**WHAT IS ASKED**
Exact reproduction of the data is required, with images excluded.

-- Start DATA EXTRACT --

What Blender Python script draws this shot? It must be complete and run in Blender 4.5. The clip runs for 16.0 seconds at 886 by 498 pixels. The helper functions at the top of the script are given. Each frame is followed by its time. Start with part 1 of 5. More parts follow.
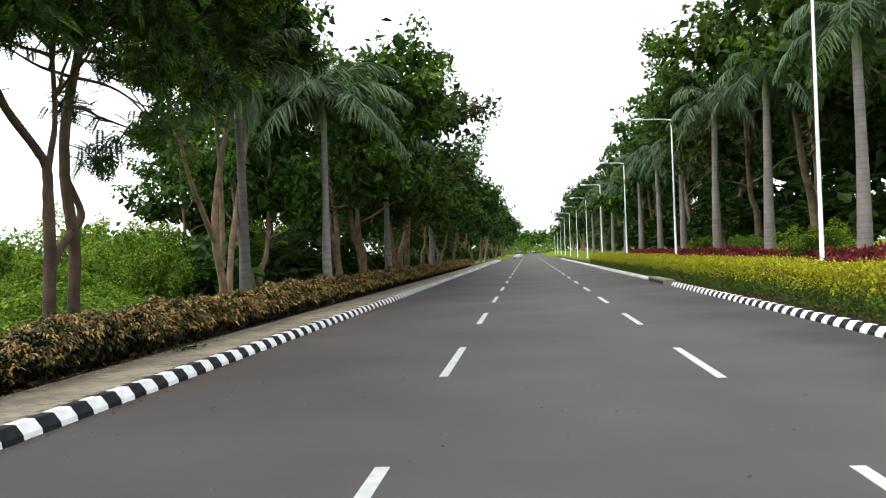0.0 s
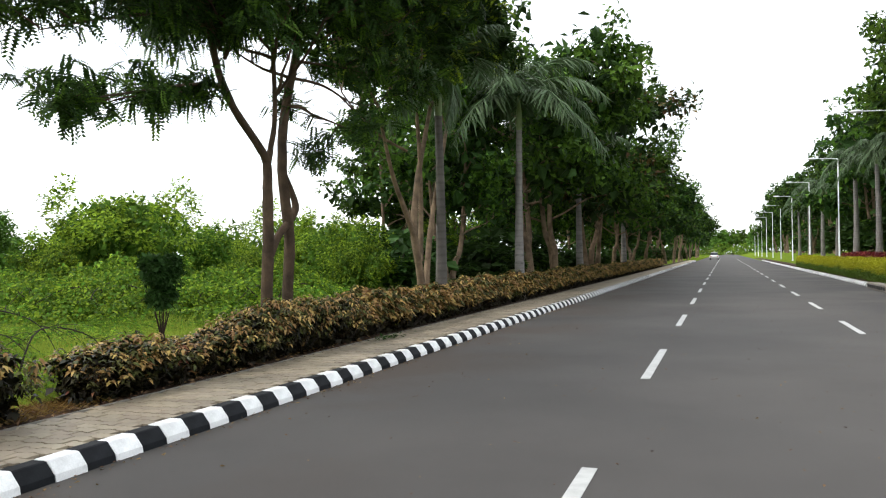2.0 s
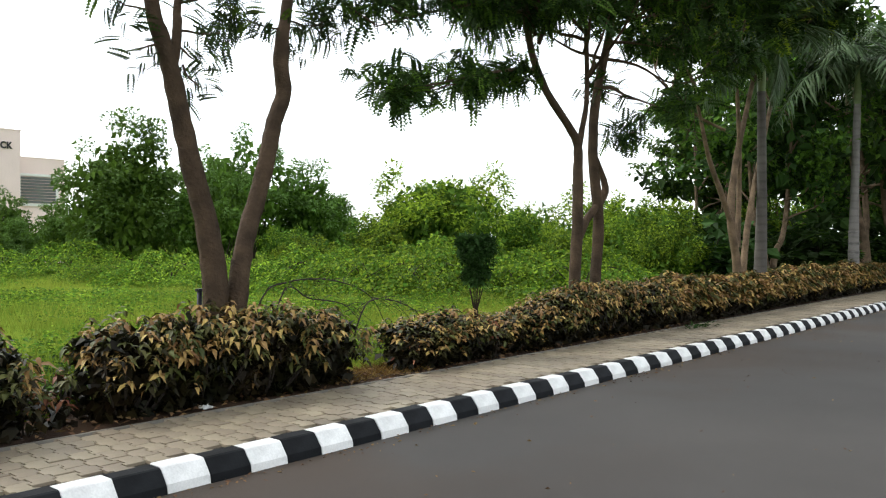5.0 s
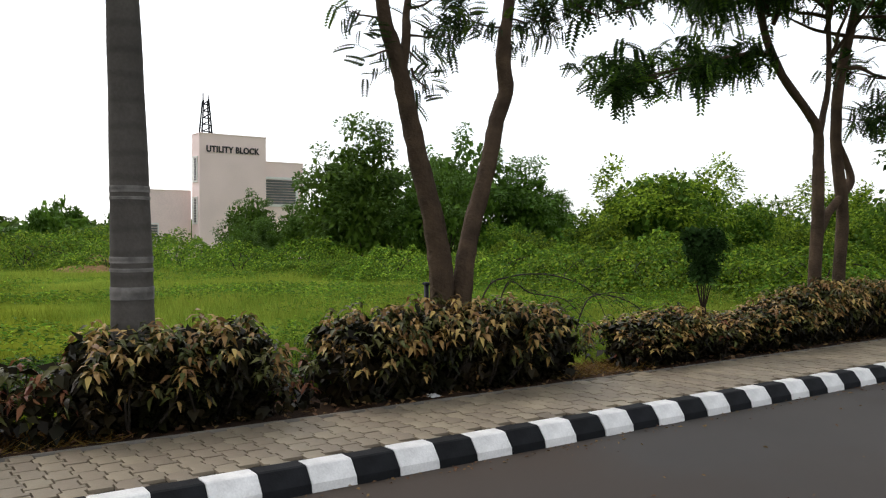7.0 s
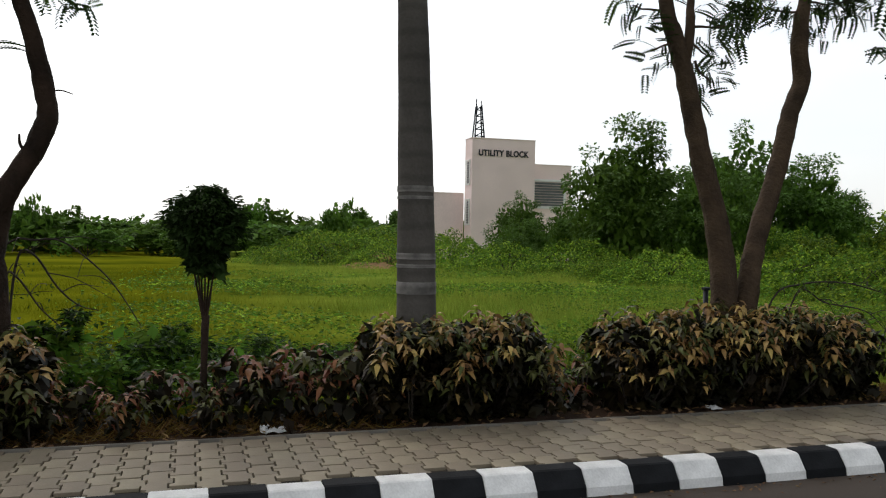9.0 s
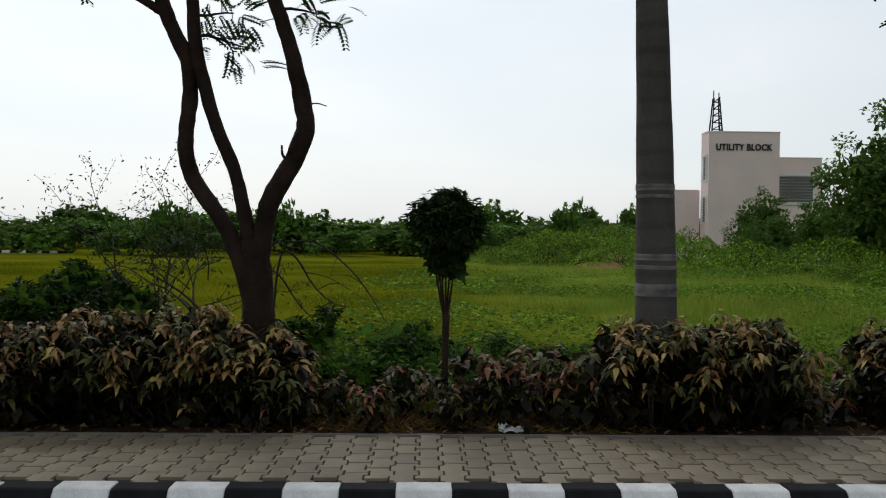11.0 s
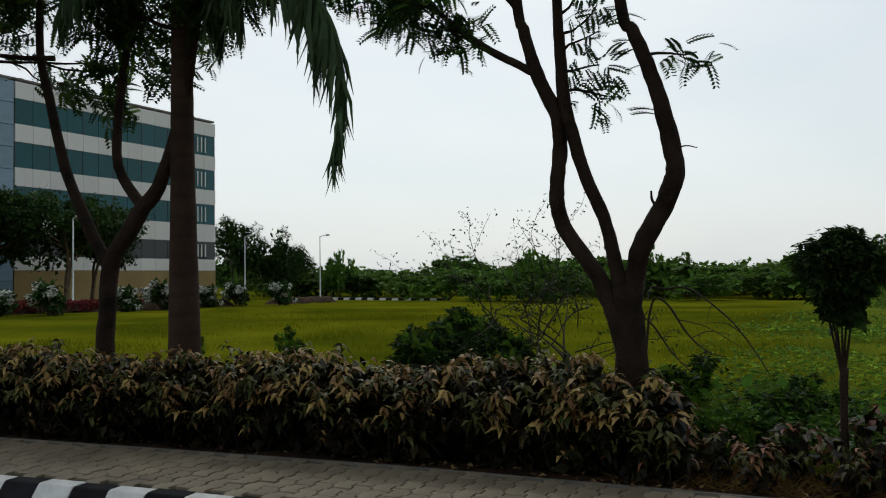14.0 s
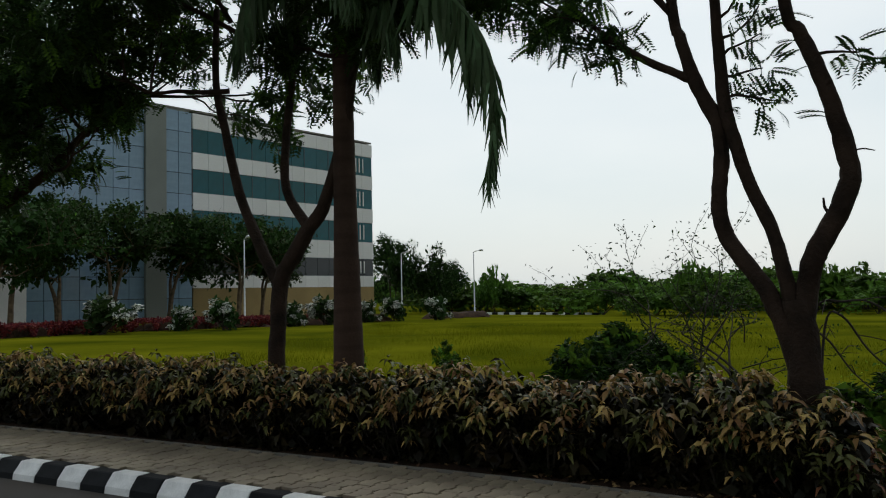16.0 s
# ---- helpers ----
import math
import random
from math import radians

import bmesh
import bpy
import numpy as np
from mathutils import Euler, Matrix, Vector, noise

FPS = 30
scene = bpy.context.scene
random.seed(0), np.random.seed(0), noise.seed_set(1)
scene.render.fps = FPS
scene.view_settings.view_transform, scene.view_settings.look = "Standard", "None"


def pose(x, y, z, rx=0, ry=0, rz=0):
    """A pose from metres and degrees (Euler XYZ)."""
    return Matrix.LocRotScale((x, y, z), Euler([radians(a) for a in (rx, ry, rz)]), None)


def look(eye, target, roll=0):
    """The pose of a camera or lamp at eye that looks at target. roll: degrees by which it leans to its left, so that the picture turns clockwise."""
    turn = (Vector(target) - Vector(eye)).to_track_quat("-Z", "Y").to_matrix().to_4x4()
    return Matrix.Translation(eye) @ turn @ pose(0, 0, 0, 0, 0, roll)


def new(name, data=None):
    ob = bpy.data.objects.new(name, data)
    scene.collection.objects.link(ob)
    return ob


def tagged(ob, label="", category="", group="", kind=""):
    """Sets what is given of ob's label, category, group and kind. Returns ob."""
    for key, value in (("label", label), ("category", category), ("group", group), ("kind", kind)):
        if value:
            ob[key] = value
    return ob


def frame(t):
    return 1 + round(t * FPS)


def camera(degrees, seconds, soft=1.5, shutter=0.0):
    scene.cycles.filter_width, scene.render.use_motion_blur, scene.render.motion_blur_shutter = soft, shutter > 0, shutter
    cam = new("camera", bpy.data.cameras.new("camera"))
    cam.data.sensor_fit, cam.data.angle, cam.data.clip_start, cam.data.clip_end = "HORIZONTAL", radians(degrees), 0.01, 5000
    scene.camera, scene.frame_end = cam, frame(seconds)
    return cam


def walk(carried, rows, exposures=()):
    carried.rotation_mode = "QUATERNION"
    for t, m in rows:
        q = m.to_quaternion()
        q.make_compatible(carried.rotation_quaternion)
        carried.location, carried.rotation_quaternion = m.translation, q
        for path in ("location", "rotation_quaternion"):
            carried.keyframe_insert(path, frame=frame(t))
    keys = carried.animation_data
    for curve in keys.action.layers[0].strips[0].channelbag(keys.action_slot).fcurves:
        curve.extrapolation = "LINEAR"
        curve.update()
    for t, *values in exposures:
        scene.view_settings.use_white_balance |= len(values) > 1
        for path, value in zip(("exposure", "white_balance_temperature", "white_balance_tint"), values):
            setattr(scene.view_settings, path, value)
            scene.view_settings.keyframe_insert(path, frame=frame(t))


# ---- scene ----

-- End DATA EXTRACT --

**OUTPUT FOR THIS TASK**
What Blender Python script draws this shot? It must be complete and run in Blender 4.5. The clip runs for 16.0 seconds at 886 by 498 pixels. The helper functions at the top of the script are given. Each frame is followed by its time. Start with part 1 of 5. More parts follow.
0.0 s
2.0 s
5.0 s
7.0 s
9.0 s
11.0 s
14.0 s
16.0 s
# ---- helpers ----
import math
import random
from math import radians

import bmesh
import bpy
import numpy as np
from mathutils import Euler, Matrix, Vector, noise

FPS = 30
scene = bpy.context.scene
random.seed(0), np.random.seed(0), noise.seed_set(1)
scene.render.fps = FPS
scene.view_settings.view_transform, scene.view_settings.look = "Standard", "None"


def pose(x, y, z, rx=0, ry=0, rz=0):
    """A pose from metres and degrees (Euler XYZ)."""
    return Matrix.LocRotScale((x, y, z), Euler([radians(a) for a in (rx, ry, rz)]), None)


def look(eye, target, roll=0):
    """The pose of a camera or lamp at eye that looks at target. roll: degrees by which it leans to its left, so that the picture turns clockwise."""
    turn = (Vector(target) - Vector(eye)).to_track_quat("-Z", "Y").to_matrix().to_4x4()
    return Matrix.Translation(eye) @ turn @ pose(0, 0, 0, 0, 0, roll)


def new(name, data=None):
    ob = bpy.data.objects.new(name, data)
    scene.collection.objects.link(ob)
    return ob


def tagged(ob, label="", category="", group="", kind=""):
    """Sets what is given of ob's label, category, group and kind. Returns ob."""
    for key, value in (("label", label), ("category", category), ("group", group), ("kind", kind)):
        if value:
            ob[key] = value
    return ob


def frame(t):
    return 1 + round(t * FPS)


def camera(degrees, seconds, soft=1.5, shutter=0.0):
    scene.cycles.filter_width, scene.render.use_motion_blur, scene.render.motion_blur_shutter = soft, shutter > 0, shutter
    cam = new("camera", bpy.data.cameras.new("camera"))
    cam.data.sensor_fit, cam.data.angle, cam.data.clip_start, cam.data.clip_end = "HORIZONTAL", radians(degrees), 0.01, 5000
    scene.camera, scene.frame_end = cam, frame(seconds)
    return cam


def walk(carried, rows, exposures=()):
    carried.rotation_mode = "QUATERNION"
    for t, m in rows:
        q = m.to_quaternion()
        q.make_compatible(carried.rotation_quaternion)
        carried.location, carried.rotation_quaternion = m.translation, q
        for path in ("location", "rotation_quaternion"):
            carried.keyframe_insert(path, frame=frame(t))
    keys = carried.animation_data
    for curve in keys.action.layers[0].strips[0].channelbag(keys.action_slot).fcurves:
        curve.extrapolation = "LINEAR"
        curve.update()
    for t, *values in exposures:
        scene.view_settings.use_white_balance |= len(values) > 1
        for path, value in zip(("exposure", "white_balance_temperature", "white_balance_tint"), values):
            setattr(scene.view_settings, path, value)
            scene.view_settings.keyframe_insert(path, frame=frame(t))


# ---- scene ----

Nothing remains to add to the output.